Records to use:

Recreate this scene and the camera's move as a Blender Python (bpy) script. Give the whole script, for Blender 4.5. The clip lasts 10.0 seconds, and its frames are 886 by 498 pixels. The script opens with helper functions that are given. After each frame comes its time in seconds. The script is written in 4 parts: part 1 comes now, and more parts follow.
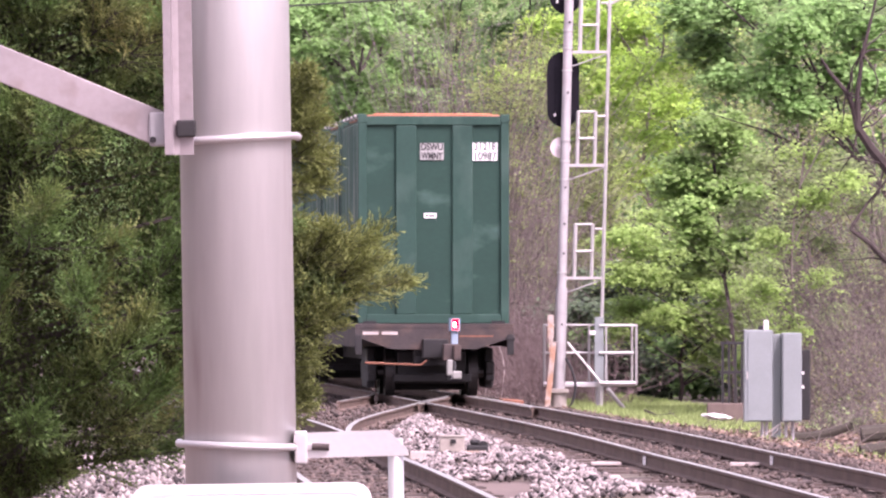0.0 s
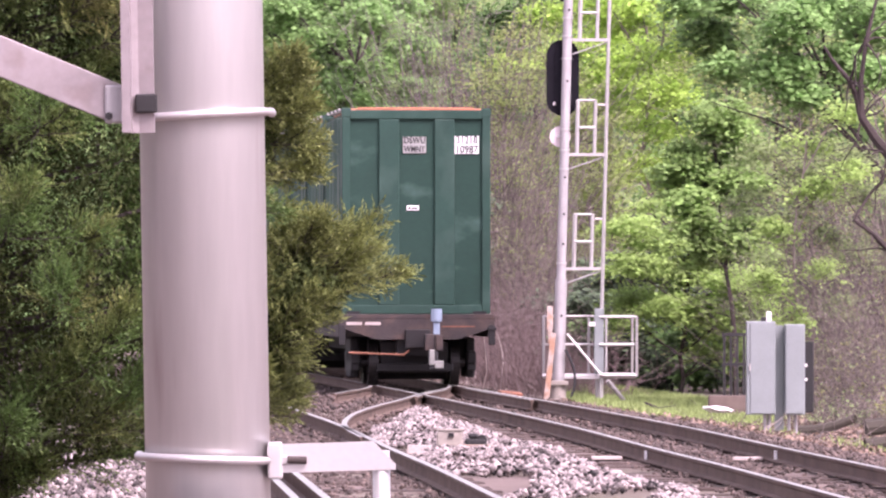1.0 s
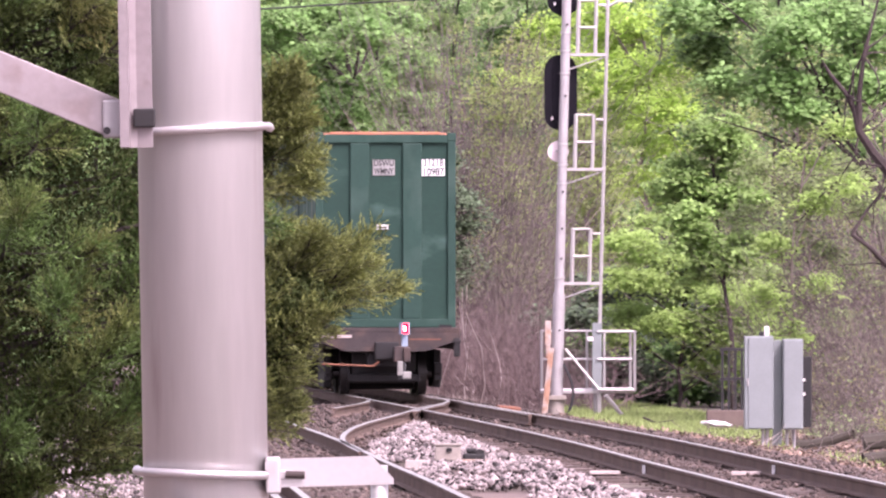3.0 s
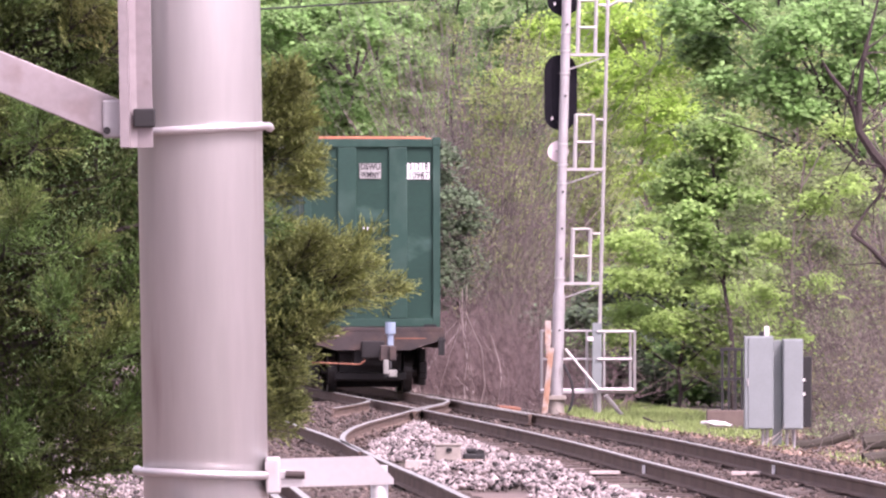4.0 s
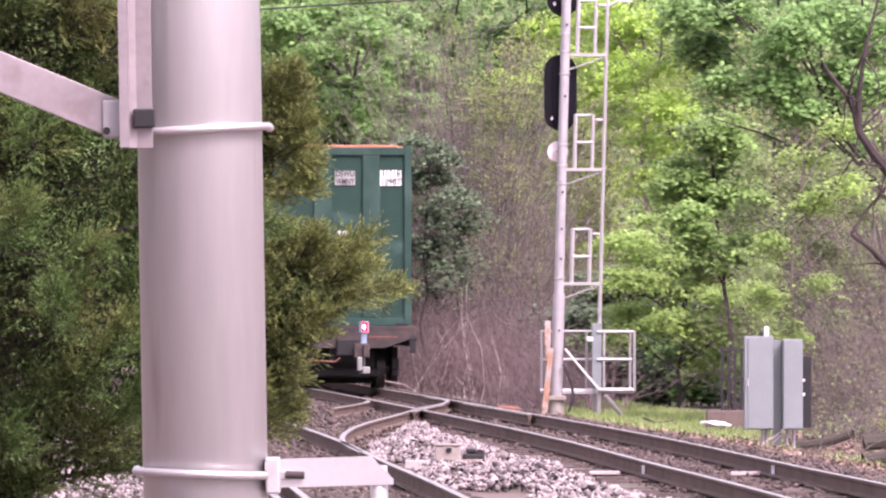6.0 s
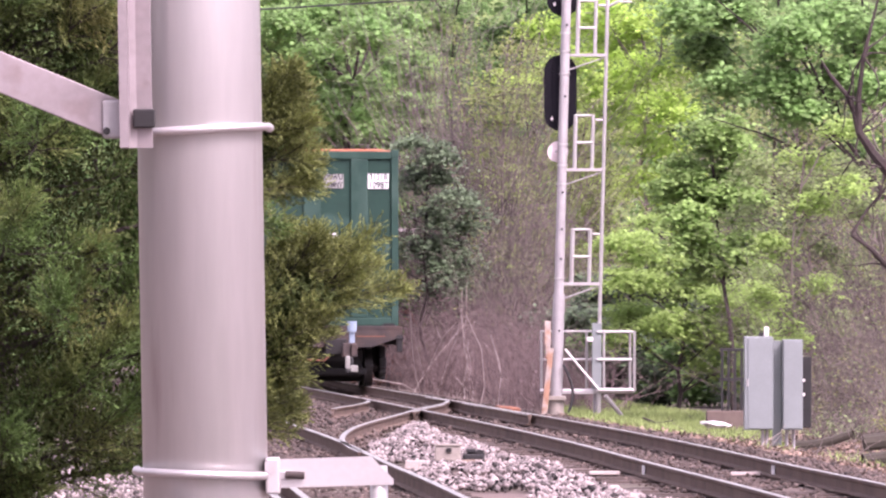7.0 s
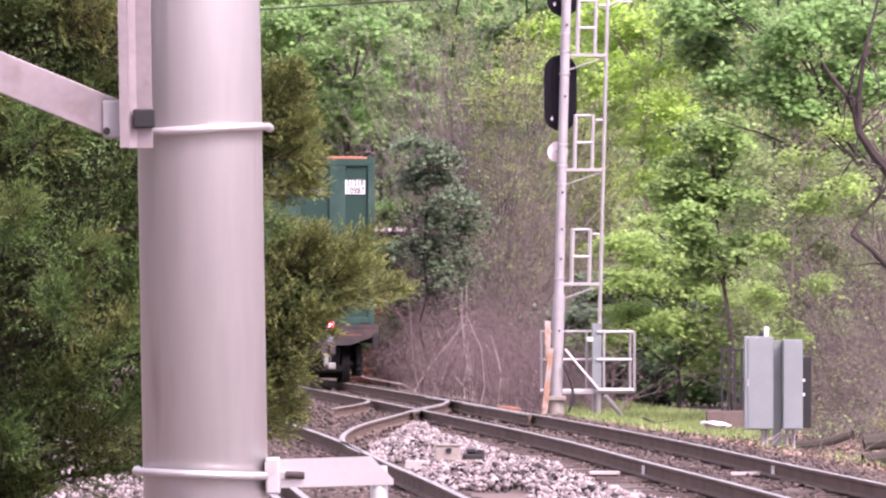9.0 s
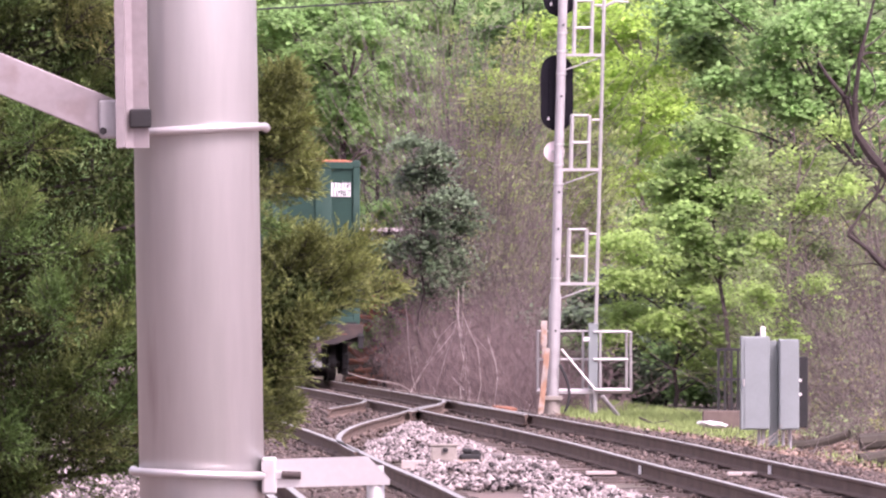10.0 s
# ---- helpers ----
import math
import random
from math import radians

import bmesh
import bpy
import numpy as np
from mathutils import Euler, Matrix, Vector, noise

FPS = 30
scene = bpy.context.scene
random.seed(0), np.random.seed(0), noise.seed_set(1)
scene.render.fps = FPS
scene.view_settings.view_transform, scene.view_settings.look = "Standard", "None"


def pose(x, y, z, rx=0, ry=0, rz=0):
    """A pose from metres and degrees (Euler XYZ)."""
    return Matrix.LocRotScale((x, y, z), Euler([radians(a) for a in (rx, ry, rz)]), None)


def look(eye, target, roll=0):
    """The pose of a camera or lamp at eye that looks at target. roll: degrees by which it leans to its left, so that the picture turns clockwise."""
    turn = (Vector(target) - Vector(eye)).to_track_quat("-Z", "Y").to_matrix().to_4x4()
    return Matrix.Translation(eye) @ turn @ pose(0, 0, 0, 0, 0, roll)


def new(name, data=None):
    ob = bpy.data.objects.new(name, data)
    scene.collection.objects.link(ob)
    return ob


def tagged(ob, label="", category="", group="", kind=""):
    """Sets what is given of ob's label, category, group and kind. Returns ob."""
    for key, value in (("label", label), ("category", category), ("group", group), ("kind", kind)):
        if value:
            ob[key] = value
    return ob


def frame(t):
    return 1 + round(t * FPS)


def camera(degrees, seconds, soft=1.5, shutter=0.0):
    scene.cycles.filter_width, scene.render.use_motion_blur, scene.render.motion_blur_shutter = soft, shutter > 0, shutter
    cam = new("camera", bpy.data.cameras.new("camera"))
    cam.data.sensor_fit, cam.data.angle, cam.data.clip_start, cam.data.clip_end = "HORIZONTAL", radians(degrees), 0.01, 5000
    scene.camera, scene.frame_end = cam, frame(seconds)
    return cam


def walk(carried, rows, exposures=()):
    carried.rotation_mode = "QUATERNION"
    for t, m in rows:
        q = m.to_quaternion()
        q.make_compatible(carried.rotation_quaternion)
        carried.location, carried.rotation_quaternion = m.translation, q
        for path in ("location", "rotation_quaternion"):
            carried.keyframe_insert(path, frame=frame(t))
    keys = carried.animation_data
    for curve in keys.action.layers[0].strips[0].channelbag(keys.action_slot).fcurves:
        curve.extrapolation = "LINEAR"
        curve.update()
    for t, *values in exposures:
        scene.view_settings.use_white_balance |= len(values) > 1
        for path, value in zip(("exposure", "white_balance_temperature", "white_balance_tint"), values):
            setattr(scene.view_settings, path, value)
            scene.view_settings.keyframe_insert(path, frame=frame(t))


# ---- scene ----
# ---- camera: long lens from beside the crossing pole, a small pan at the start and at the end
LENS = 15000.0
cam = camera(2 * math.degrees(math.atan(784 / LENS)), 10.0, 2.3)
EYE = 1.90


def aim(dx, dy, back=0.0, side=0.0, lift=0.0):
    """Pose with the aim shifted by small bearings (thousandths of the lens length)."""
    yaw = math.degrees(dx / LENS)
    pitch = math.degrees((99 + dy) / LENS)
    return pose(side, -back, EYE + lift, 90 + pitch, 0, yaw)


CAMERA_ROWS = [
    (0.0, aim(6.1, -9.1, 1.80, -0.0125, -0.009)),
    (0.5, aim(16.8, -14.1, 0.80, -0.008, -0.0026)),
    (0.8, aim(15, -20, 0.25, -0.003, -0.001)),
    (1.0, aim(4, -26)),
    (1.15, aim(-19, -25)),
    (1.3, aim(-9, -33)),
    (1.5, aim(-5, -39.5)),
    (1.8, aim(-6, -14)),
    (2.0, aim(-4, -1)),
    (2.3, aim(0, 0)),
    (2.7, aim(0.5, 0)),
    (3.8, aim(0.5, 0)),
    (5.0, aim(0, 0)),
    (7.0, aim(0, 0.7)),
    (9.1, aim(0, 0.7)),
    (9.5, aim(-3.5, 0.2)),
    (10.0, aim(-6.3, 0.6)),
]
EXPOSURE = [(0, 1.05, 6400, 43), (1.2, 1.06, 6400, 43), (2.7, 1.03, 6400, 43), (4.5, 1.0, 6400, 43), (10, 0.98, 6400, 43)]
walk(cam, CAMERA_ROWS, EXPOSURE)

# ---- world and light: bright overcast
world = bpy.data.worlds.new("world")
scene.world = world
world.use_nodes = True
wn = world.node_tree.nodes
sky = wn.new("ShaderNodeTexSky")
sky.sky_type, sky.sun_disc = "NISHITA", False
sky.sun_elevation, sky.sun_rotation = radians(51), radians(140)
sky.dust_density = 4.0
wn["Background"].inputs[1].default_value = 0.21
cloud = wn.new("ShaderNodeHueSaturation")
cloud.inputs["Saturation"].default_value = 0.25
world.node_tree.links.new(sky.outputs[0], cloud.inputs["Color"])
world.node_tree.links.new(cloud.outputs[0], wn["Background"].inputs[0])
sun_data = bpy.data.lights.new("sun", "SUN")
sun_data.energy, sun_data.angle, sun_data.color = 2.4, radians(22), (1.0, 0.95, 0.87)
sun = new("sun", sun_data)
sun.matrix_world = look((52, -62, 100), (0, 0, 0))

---

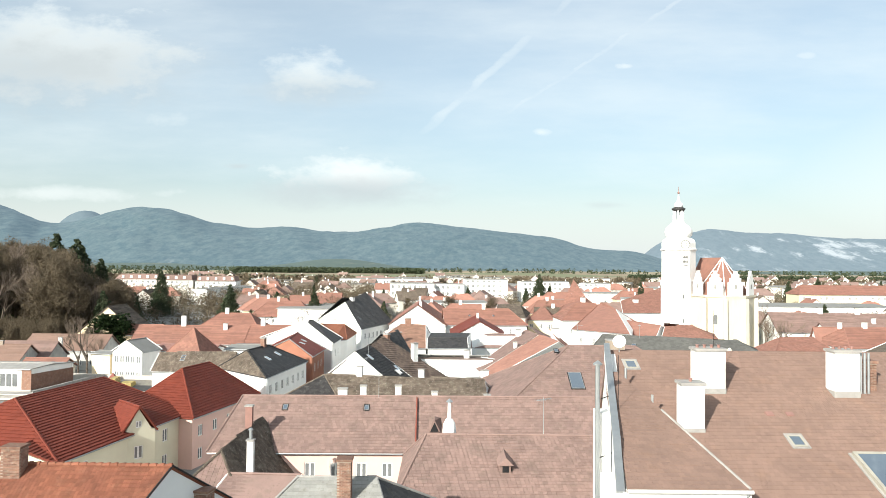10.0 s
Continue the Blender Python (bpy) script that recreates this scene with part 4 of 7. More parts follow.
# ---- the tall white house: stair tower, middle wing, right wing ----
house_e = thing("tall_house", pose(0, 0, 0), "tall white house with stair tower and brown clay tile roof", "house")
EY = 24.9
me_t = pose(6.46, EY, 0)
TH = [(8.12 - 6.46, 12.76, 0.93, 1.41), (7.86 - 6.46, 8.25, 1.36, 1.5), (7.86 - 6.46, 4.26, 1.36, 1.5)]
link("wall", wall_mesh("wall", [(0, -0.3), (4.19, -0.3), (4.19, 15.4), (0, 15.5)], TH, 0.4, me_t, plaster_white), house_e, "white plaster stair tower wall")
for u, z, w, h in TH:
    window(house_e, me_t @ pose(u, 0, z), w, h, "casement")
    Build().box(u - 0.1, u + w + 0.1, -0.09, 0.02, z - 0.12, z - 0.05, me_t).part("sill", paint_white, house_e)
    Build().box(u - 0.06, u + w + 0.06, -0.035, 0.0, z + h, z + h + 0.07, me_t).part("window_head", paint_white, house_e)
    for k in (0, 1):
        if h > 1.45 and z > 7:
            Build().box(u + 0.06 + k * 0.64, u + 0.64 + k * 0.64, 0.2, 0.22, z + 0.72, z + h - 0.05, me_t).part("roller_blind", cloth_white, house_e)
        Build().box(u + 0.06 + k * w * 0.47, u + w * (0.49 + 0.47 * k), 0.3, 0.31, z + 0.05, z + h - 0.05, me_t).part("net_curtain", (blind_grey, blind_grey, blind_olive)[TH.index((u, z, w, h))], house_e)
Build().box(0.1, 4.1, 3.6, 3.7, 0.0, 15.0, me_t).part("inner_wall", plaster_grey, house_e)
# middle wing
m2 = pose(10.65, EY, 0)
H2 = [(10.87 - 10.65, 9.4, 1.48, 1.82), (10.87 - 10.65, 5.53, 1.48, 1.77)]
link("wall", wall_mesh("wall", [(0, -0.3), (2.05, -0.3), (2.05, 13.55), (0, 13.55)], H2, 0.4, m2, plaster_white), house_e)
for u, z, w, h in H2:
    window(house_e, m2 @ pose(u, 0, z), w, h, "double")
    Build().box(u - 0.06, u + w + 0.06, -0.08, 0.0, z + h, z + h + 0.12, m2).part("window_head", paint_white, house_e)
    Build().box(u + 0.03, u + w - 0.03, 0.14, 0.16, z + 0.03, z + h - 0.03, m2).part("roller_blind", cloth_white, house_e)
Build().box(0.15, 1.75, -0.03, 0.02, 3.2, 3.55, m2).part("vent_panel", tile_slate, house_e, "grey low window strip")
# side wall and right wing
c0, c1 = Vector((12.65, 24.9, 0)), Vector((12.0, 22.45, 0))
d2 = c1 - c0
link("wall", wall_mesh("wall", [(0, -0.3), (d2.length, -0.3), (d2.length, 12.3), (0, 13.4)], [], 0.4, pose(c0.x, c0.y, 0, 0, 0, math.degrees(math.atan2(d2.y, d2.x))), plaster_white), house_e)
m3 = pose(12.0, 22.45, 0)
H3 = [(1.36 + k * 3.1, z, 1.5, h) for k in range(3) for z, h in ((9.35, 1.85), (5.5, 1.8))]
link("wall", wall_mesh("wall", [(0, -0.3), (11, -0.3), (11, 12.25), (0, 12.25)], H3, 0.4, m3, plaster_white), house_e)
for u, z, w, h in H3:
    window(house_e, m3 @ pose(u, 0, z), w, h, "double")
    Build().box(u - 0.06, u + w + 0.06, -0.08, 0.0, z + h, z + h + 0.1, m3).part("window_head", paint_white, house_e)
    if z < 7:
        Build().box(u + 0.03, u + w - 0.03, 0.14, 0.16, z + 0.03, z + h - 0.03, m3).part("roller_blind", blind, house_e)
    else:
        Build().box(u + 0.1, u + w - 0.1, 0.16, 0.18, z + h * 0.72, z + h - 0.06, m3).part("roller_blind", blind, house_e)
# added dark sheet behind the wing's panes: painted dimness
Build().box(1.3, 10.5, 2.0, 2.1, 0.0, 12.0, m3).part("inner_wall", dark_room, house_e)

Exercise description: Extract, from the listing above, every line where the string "import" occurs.

Solution for this exercise:
import math
import random
from math import radians
import bmesh
import bpy
import numpy as np
from mathutils import Euler, Matrix, Vector, noise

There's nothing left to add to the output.